Product-Tanker Returns Seen Higher at DNB as Demand Tops Growth

Time:2013-02-17 Browse:59 Author:RISINGSUN
Returns for tankers that carry refined oil products such as gasoline will be as much as 46 percent higher than previously estimated for the next three years as demand outpaces fleet growth, DNB Markets said. 


Medium Range or Handysize ships carrying as much as 45,000 metric tons of cargo will earn $17,500 a day this year, 6 percent more than it had forecast, the Oslo-based investment bank said today by e-mail. Daily returns next year will be 29 percent higher than projected at $22,500 and in 2015 will come to $27,000, a 46 percent increase, DNB said. 


Demand for the vessels will increase 4 percent this year and strengthen to 5 percent in 2014, DNB said. That compares with estimates for the fleet to expand 3 percent this year and 2 percent for 2014 and 2015 as orders for new tankers fall to a 12-year low in terms of the ratio to the current fleet, according to the bank. 

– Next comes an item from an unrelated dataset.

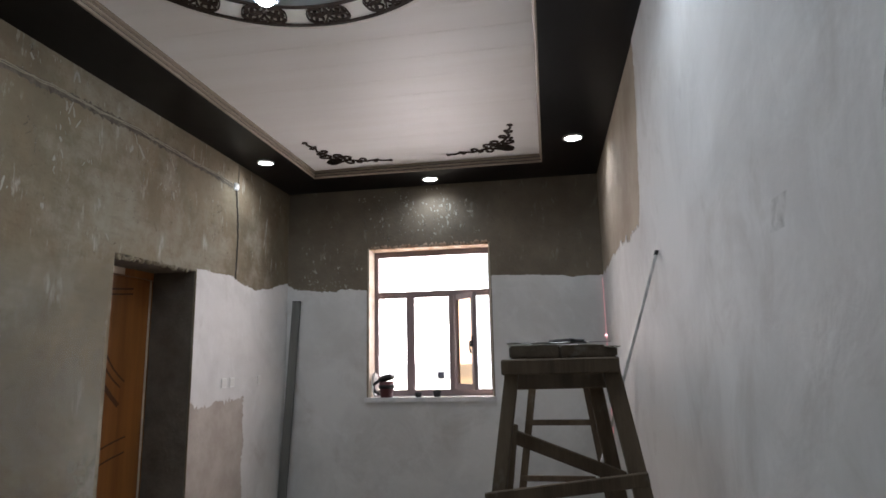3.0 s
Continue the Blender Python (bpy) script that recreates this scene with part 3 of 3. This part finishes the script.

Ship use is set to rise to levels near previous peaks and is estimated at 91 percent in 2013 after three years below 90 percent, DNB said. The utilization rate will increase further to 94 percent next year and 96 percent in 2015, the report showed. 


There are 1,296 MR ships with capacities of 30,000 to 59,999 deadweight tons in the global fleet of 2,999 product tankers, figures from Clarkson Plc, the biggest shipbroker, showed. MR vessels haul about half of the refined oil products carried at sea, according to McQuilling Services LLC, a Garden City, New York-based tanker consultancy. 


Product tankers will transport 902 million tons of cargo a year by 2015, up from 823.9 million tons in 2011, according to DVB Bank SE, a German transportation lender.